Chemical Perception¶
MolScope keeps cheminformatics out of the core install. For aromaticity, valence and sanitized charge features, install the optional RDKit backend:
pip install "molscope[chem]"
Then call:
import molscope as ms
mol = ms.read("ligand.sdf")
chem = mol.chemical_features()
chem.formal_charges
chem.total_valences
chem.aromatic_atoms
chem.bond_orders
chem.aromatic_bonds
RDKit descriptors are also available through the same optional backend:
rdkit_features = mol.rdkit_descriptors(names=["MolWt", "TPSA"])
features = mol.descriptors(include_rdkit=True, rdkit_descriptor_names=["MolWt"])
SDF/MOL V2000 formal charges and bond orders are preserved by the built-in reader before RDKit is involved. If a structure only has coordinates, MolScope can pass geometrically inferred single bonds to RDKit, but it does not infer general bond orders from raw coordinates.
Proteins: residue-template bonds¶
A bare protein PDB has no bond records, so geometric inference gives single bonds
only: aromaticity, backbone carbonyls, and side-chain double bonds are all lost,
and chemical_features comes back essentially empty (zero aromatic atoms).
For standard residues the chemistry is known, so you don't need to guess it.
Read with bond_perception="template" to have RDKit's residue-aware PDB reader
assign the bonds, Kekule bond orders, and formal charges from its built-in
residue templates (plus peptide bonds and disulfides):
mol = ms.read("protein.pdb", bond_perception="template") # needs the chem extra
chem = mol.chemical_features()
chem.aromatic_atoms.sum() # now counts the Phe/Tyr/His/Trp rings
read, read_pdb, and fetch all accept the option (PDB input only). It needs
RDKit, and it only helps for standard residues: modified residues, non-standard
ligands, and exotic chemistry still fall back to best-effort perception. This is
not a force field, just template-based connectivity and bond orders; for
energies and parameters use a dedicated force-field tool. The default stays
"geometric", so nothing changes unless you opt in.

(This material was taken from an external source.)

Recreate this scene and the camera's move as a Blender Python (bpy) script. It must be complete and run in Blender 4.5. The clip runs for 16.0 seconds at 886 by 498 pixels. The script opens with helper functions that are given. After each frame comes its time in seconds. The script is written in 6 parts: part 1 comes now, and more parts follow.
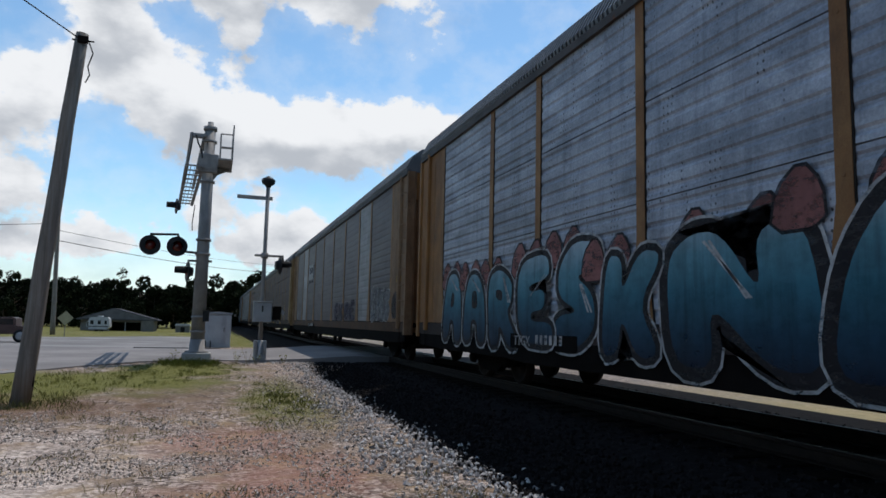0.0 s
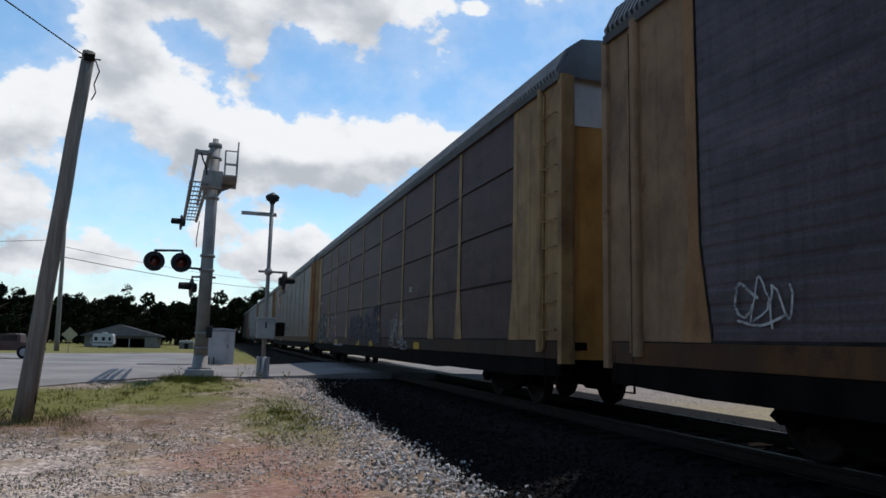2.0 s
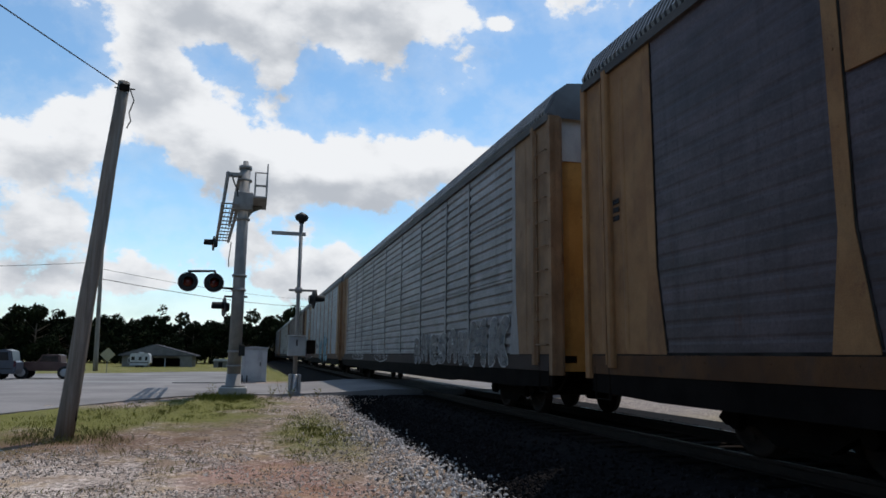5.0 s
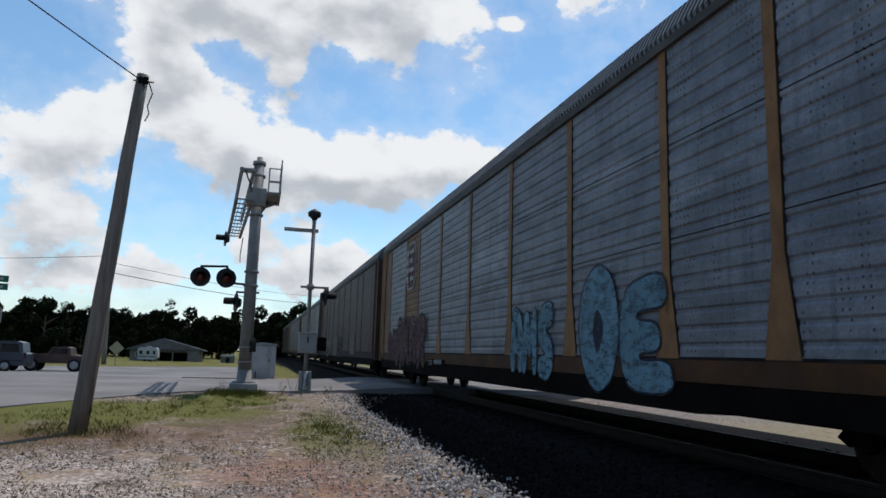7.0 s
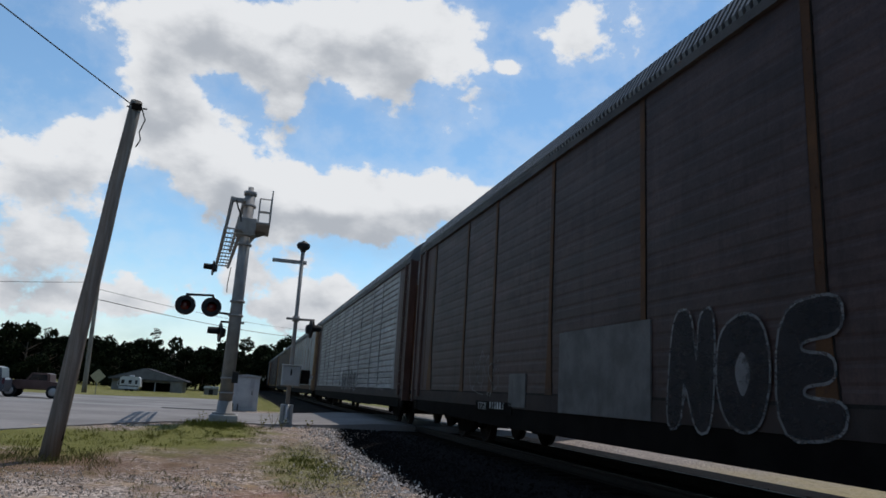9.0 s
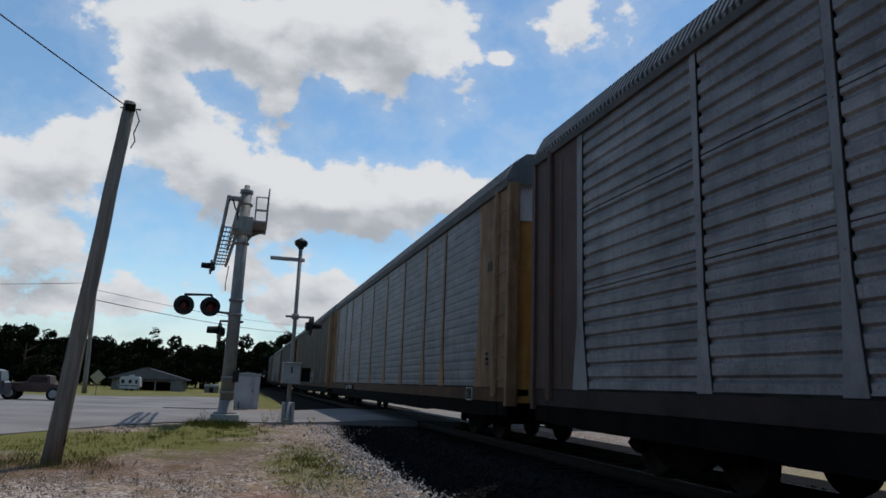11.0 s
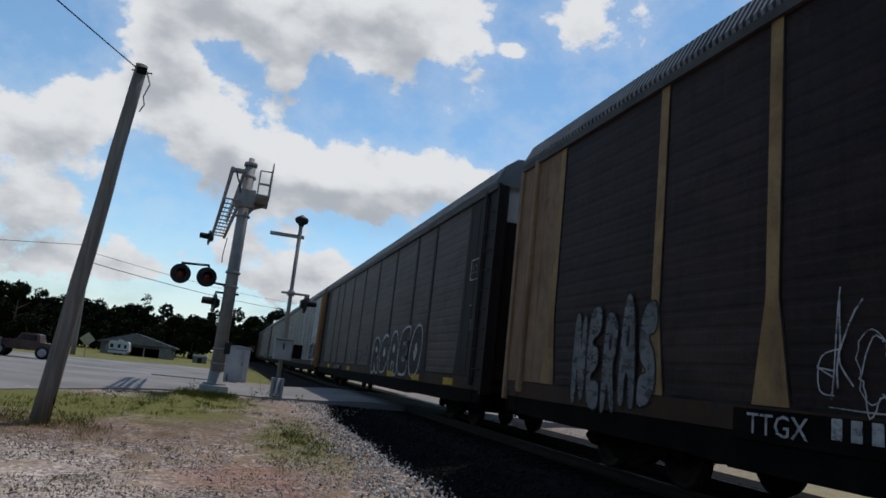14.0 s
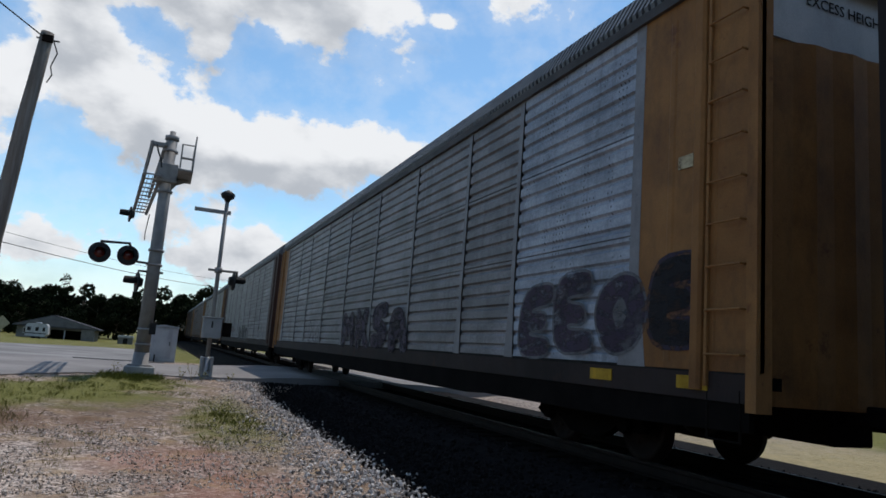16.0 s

Protonation and formal charges¶
A crystallographic PDB models heavy atoms only, so RDKit reads every residue as
neutral and chemical_features().formal_charges sums to zero — faithful to the
file, but not the ionisation state at physiological pH. Add
protonation="standard" (with template bonds) for an idealised pH-7 assignment
of the standard ionisable side chains:
mol = ms.read("protein.pdb", bond_perception="template", protonation="standard")
mol.chemical_features().formal_charges.sum() # e.g. +6 for trypsin
The fixed assignment is aspartate/glutamate -1, lysine/arginine +1,
histidine neutral, and termini uncharged (see molscope.chem.STANDARD_PROTONATION).
It is a textbook model: it ignores local pKa shifts, buried or
metal-coordinating residues, and termini.
For an environment-aware prediction, use protonation="pka", which runs
PROPKA to predict each ionisable group's
pKa from the structure and then assigns the charge of the dominant state at a
chosen pH:
mol = ms.read(
"protein.pdb", bond_perception="template", protonation="pka", ph=7.4
)
mol.chemical_features().formal_charges.sum() # reflects local pKa shifts
This accounts for the side chains, the N- and C-termini, and cysteine/tyrosine,
and it tracks pH: lowering ph protonates (net charge rises) while raising it
deprotonates (net charge falls). It needs the propka extra
(pip install "molscope[propka]"). The default "none" keeps the as-modelled
neutral state.
For small molecules the analogous knob lives on the dataset/library path:
prepare_dataset(..., protonation="pka", ph=7.4) and
smiles_descriptors(..., protonation="pka") set each SMILES to its dominant
ionisation state at the target pH (via
Dimorphite-DL,
pip install "molscope[dimorphite]") before descriptors and fingerprints are
computed — so charge-sensitive features match the species present at that pH.